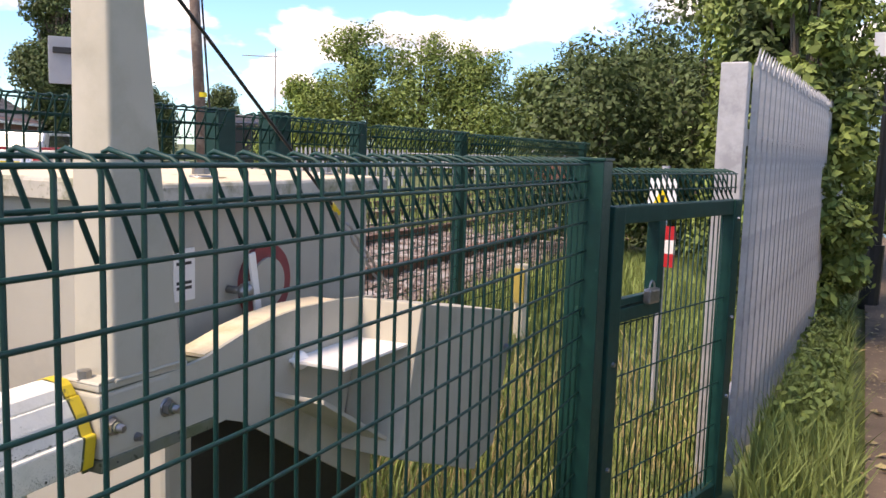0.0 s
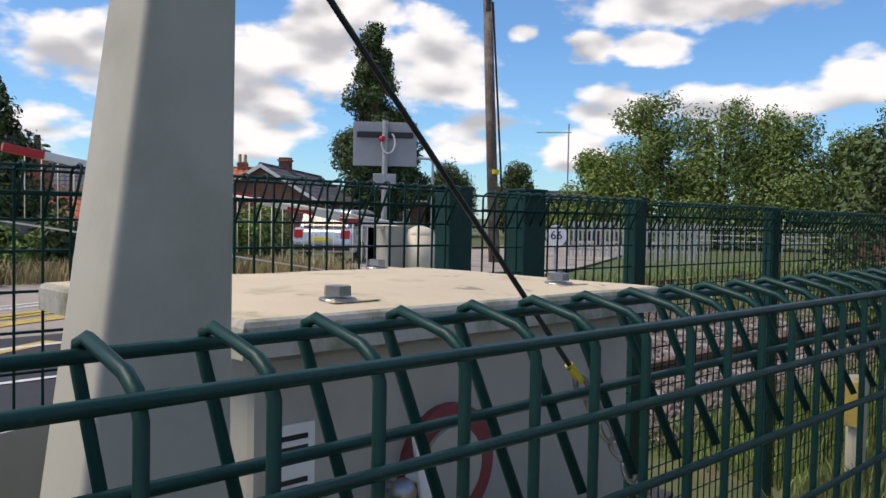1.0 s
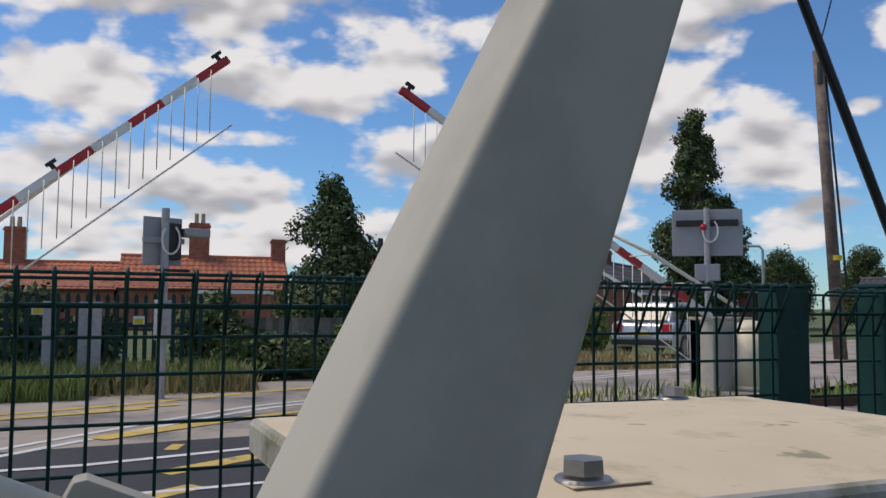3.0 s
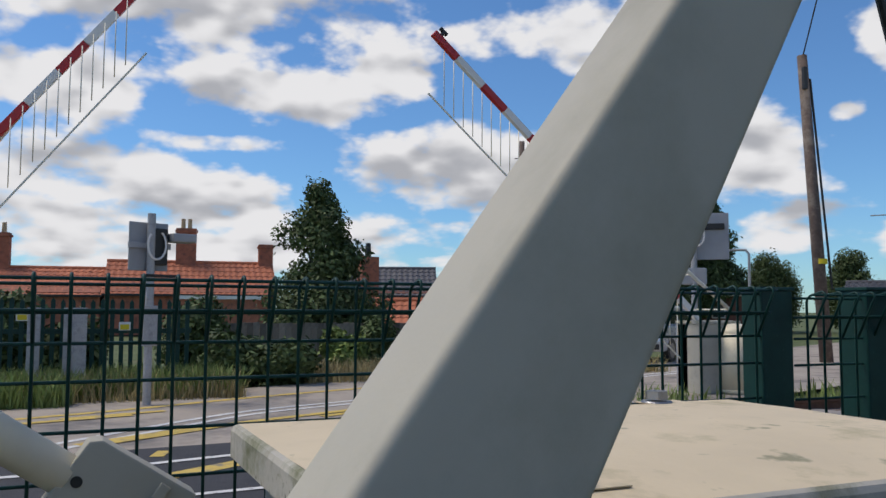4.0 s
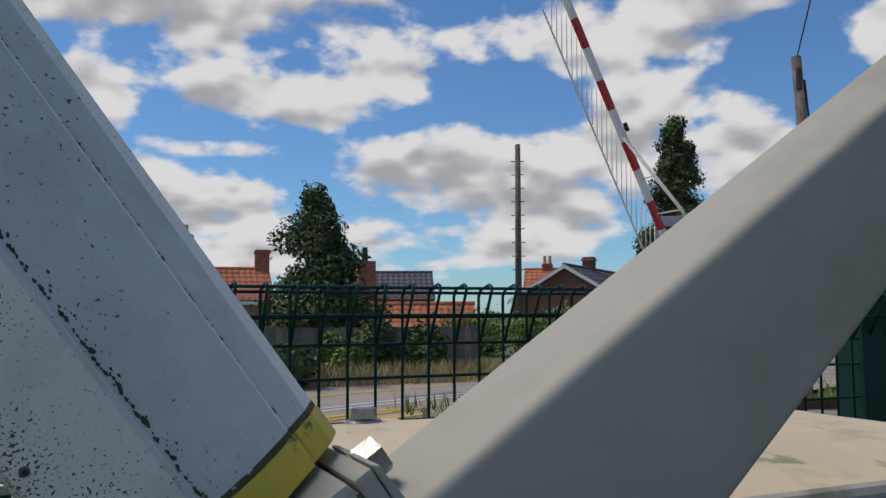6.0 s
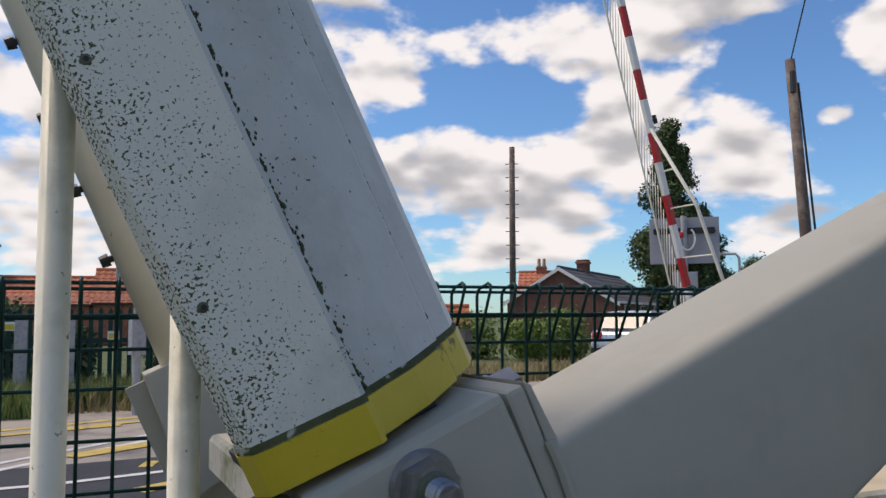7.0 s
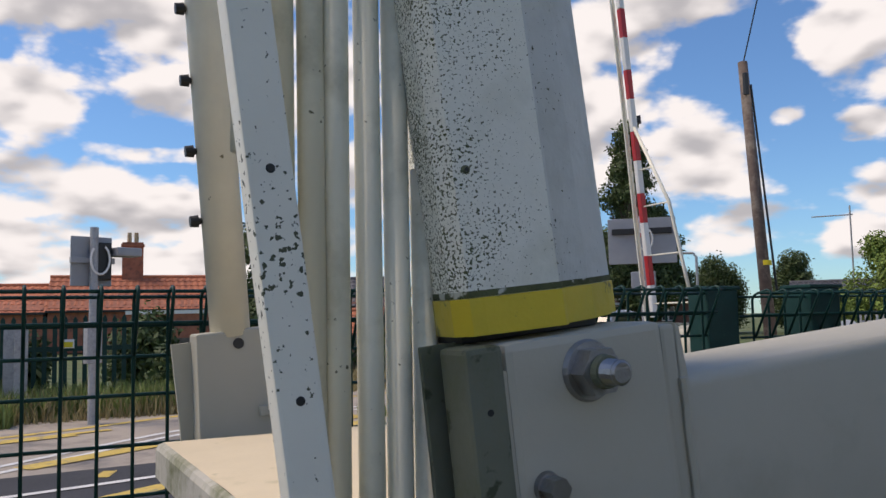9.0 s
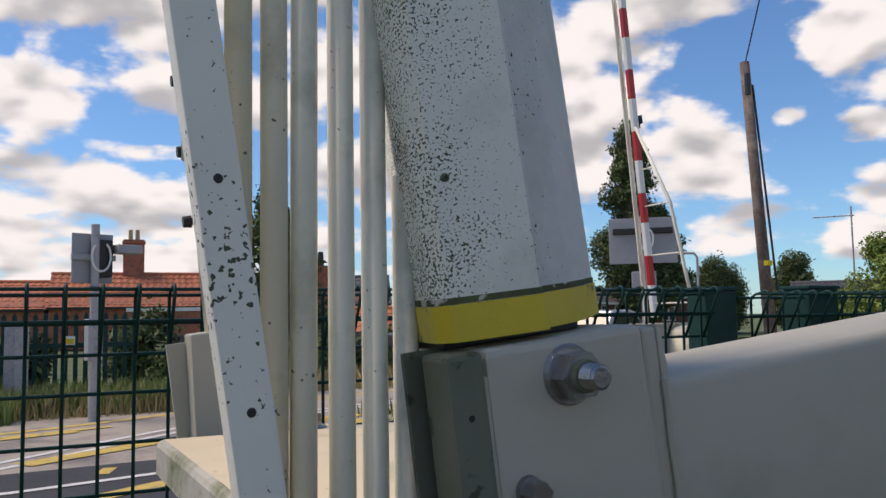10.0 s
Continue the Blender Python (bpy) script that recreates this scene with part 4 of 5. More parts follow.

__TASK DETAILS__: Omit every picture while copying the listing above exactly.

__FULL SOLUTION__:
0.0 s
1.0 s
3.0 s
4.0 s
6.0 s
7.0 s
9.0 s
10.0 s
Continue the Blender Python (bpy) script that recreates this scene with part 4 of 5. More parts follow.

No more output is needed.